I don’t know how else to make you see that everything you want is already yours. You have just to take it.
I never knew my bunkie’s squatter (whom I regrettably advised her to charge for the favour by the way), would eventually become my friend and introduce me to my first boss and mentor.
How could I have known that Olúwaṣeun who I met in a bus, would be the reason why I win a Yoruba translating competition that would enable me sponsor my Masters?
And who had any idea a fellow corper who I met in camp would be the reason I have the job I have today?
I tell you, pray as often as you can that God directs your steps. It is because my whole life is a testimony of God’s directional prowess. If I am here now, I cannot imagine where God will have me in the next five years.

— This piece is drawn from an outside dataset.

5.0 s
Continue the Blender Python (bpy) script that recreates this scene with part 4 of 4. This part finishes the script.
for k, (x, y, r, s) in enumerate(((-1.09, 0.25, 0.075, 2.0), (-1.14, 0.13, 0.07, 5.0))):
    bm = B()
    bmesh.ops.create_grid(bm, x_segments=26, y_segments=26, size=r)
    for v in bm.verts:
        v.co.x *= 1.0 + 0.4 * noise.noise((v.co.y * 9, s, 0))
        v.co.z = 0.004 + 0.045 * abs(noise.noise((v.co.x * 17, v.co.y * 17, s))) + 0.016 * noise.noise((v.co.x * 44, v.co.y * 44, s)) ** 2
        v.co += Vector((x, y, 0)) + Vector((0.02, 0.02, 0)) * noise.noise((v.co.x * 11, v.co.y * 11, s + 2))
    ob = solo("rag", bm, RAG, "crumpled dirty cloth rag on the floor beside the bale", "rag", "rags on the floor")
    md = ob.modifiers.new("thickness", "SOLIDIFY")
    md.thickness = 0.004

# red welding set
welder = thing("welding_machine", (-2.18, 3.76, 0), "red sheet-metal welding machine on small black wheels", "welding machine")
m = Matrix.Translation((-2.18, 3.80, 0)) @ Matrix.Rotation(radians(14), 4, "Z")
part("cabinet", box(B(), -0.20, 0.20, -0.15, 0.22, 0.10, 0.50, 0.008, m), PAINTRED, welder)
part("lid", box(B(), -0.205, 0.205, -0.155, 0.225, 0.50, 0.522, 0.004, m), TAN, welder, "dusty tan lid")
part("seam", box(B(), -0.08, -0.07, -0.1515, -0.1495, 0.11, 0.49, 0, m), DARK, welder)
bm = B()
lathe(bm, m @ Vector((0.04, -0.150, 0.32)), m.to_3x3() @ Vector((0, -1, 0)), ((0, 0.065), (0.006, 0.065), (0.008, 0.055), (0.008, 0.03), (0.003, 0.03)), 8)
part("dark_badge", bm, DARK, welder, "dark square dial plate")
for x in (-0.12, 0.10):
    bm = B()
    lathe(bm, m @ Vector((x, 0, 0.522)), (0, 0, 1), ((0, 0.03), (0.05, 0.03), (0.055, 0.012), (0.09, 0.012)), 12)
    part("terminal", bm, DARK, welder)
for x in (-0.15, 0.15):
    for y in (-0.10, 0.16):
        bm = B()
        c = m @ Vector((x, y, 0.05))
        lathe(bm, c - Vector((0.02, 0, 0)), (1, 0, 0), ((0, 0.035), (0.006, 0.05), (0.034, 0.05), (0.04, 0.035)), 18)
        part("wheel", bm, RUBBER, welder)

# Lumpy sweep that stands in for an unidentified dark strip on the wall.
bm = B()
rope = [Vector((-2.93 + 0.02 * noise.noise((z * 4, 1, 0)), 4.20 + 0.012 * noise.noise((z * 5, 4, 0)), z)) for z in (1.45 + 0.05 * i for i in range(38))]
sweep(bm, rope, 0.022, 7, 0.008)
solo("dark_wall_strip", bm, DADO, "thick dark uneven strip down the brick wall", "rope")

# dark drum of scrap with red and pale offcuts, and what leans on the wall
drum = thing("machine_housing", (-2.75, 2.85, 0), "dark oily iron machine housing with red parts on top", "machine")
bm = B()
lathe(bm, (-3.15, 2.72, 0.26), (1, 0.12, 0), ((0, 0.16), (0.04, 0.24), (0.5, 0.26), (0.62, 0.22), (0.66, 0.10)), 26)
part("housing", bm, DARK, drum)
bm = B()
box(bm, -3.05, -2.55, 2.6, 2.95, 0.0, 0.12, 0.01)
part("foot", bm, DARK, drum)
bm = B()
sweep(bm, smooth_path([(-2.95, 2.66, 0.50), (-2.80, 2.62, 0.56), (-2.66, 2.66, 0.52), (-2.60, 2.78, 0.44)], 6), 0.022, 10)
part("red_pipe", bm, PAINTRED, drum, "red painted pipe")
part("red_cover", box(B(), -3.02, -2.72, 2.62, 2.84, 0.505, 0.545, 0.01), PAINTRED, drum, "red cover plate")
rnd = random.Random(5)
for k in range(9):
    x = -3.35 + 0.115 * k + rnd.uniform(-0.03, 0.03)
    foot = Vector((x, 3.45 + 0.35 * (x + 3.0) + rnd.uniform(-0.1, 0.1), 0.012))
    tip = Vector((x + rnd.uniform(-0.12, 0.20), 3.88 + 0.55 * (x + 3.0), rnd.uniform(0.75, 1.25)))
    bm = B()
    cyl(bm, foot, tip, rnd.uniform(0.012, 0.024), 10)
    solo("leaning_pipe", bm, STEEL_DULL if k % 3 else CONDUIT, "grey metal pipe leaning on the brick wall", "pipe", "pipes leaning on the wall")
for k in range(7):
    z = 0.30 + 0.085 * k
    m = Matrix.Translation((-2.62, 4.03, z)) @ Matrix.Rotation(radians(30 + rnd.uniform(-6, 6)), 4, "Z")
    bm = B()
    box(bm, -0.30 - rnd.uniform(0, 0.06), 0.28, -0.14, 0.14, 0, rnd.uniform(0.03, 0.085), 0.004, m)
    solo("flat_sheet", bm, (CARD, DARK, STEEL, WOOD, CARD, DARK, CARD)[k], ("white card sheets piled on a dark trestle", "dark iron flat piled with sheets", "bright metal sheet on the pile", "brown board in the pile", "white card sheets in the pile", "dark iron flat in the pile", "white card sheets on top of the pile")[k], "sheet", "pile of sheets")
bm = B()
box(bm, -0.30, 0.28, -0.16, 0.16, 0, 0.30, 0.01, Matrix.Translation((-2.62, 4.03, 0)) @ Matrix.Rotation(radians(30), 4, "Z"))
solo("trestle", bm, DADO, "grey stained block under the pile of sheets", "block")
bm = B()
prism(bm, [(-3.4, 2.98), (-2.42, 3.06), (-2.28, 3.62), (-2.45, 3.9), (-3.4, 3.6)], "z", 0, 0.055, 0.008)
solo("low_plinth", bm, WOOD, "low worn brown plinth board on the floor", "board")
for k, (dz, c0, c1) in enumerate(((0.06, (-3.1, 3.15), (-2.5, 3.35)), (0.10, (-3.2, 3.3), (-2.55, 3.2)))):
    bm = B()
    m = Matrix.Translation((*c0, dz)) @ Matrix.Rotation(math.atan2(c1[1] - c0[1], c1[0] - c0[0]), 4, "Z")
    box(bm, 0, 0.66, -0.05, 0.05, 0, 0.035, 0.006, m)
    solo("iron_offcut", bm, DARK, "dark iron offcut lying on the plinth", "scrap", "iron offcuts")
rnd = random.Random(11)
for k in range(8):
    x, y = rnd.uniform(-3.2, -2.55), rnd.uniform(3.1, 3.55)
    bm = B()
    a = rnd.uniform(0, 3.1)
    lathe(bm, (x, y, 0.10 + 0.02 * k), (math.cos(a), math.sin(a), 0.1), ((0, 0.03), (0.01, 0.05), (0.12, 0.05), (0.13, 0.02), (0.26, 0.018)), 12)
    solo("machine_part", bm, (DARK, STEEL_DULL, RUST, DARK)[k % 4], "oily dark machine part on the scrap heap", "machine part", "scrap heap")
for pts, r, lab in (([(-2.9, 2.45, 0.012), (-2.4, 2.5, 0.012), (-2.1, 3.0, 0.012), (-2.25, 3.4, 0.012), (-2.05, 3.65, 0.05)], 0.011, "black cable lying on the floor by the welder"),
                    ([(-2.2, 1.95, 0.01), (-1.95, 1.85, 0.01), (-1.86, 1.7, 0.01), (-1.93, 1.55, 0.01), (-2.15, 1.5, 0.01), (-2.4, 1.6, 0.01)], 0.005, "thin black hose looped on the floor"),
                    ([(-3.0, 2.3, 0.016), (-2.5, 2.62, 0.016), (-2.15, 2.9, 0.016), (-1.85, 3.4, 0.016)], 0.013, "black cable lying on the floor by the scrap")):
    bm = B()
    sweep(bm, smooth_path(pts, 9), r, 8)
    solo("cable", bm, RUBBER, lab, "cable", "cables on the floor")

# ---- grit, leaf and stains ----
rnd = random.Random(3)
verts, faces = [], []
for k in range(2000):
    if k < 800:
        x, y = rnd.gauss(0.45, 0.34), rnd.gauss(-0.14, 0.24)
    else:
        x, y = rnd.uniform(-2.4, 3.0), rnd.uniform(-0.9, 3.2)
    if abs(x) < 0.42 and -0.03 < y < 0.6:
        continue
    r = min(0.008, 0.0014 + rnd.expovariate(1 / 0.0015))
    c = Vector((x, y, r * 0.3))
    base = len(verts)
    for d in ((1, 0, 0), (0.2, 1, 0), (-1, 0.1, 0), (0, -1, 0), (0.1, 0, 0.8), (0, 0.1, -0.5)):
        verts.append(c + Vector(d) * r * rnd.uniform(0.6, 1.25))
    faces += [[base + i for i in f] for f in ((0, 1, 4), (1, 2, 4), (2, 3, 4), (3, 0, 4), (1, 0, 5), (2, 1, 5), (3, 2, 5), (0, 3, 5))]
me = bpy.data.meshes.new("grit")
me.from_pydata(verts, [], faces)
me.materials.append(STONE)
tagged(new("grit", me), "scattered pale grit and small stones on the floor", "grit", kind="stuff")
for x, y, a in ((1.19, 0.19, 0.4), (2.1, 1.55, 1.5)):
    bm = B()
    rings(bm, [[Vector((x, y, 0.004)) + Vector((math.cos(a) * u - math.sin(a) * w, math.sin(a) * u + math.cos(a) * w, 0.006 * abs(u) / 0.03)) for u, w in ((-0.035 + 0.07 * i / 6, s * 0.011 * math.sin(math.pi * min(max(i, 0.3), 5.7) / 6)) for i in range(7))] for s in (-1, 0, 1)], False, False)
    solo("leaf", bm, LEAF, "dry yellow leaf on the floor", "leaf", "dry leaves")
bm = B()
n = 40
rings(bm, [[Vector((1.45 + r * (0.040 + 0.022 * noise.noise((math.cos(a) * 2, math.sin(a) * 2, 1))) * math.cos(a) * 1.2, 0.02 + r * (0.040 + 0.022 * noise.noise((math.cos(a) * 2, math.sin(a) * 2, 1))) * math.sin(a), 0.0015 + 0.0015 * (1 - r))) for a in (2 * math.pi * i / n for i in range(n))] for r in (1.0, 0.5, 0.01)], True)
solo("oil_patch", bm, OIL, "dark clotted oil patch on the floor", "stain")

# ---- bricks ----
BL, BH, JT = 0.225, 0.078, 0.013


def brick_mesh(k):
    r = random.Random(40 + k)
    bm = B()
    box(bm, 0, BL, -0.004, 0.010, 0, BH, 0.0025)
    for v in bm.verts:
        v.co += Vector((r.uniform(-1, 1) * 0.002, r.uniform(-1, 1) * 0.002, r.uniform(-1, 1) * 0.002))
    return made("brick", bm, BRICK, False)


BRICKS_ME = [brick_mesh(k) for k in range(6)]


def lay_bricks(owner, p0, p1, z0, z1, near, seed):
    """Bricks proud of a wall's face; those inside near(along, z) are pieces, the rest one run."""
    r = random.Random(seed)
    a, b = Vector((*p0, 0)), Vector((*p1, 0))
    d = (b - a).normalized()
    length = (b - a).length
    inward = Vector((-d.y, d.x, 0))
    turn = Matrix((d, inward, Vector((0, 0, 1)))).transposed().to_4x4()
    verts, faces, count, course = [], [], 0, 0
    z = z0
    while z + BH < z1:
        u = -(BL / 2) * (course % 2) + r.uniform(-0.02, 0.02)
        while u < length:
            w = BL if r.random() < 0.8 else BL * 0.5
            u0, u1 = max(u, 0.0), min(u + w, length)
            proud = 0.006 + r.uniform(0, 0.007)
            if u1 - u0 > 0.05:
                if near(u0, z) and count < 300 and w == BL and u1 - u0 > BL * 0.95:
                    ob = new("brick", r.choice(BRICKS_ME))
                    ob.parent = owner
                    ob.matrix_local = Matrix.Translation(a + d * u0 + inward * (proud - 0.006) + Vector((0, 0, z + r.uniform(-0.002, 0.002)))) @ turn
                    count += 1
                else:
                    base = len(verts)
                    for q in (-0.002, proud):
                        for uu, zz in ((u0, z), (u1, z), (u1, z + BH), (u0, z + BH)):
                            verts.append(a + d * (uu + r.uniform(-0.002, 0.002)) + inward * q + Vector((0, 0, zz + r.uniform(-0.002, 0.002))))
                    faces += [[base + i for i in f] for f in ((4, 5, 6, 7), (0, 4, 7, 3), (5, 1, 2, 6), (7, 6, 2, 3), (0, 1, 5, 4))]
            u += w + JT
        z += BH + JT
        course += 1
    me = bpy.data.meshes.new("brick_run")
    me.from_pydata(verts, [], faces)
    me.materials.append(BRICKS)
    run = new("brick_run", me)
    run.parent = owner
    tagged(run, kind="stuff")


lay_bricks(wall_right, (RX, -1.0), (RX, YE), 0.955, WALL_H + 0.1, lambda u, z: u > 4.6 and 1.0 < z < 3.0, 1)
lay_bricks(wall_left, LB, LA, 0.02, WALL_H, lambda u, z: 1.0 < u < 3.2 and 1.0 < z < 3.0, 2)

Let’s just say that y’all are not ready.
Today, the Lord leads. The Lord directs. The Lord guides. Listen to the inner voice that tells you to only Trust and Obey. Listen. All you have to do is listen. It is not your job to worry about how tomorrow will be!

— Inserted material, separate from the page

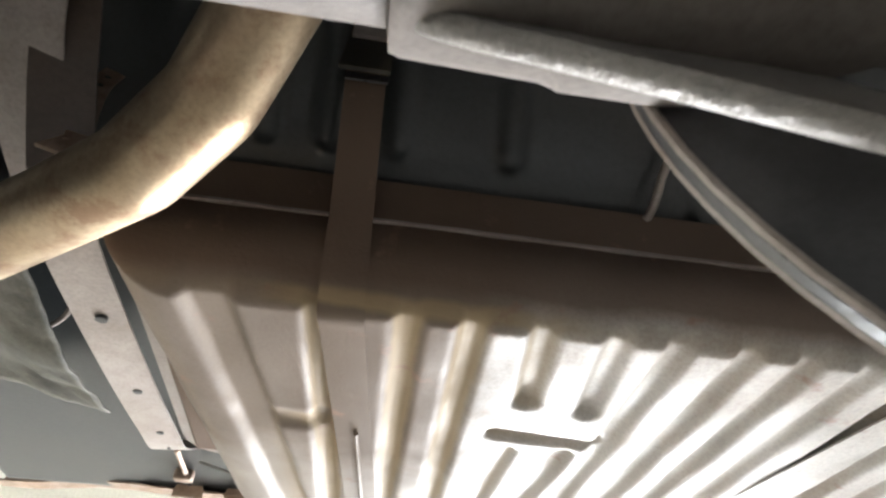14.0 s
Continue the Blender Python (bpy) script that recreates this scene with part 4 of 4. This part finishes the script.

Sometimes I’m an impulsive spender. And sometimes I’m selfish to my own self. In between all these times, you’d hear me say,
“God will provide another one, why am I even disturbing myself?”
Or, “I don’t even want to know how God will do it, that one is none of my business. All I know is that God will come through for me.”
And He always, does.
Do that job nobody wants to do, there is a reason for it. Stay back and finish that work everybody left, there is a reason for it. Start on that business idea you have, there is a reason for it. Ha! Be nice to that Uber driver, he might be your breakthrough!
Everything about God is intentional. And the beautiful thing is, even your mistakes have been pre-ordained. Your life, is one big intentional plan of God. Wouldn’t you rather He lead you then?
Everything is better when you let God lead, because only then will even your failures count.
Ephesians 2:8-10 (KJV):
8 “For by grace are ye saved through faith; and that not of yourselves: it is the gift of God:
9 Not of works, lest any man should boast.
10 For we are his workmanship, created in Christ Jesus unto good works, which God hath before ordained that we should walk in them.”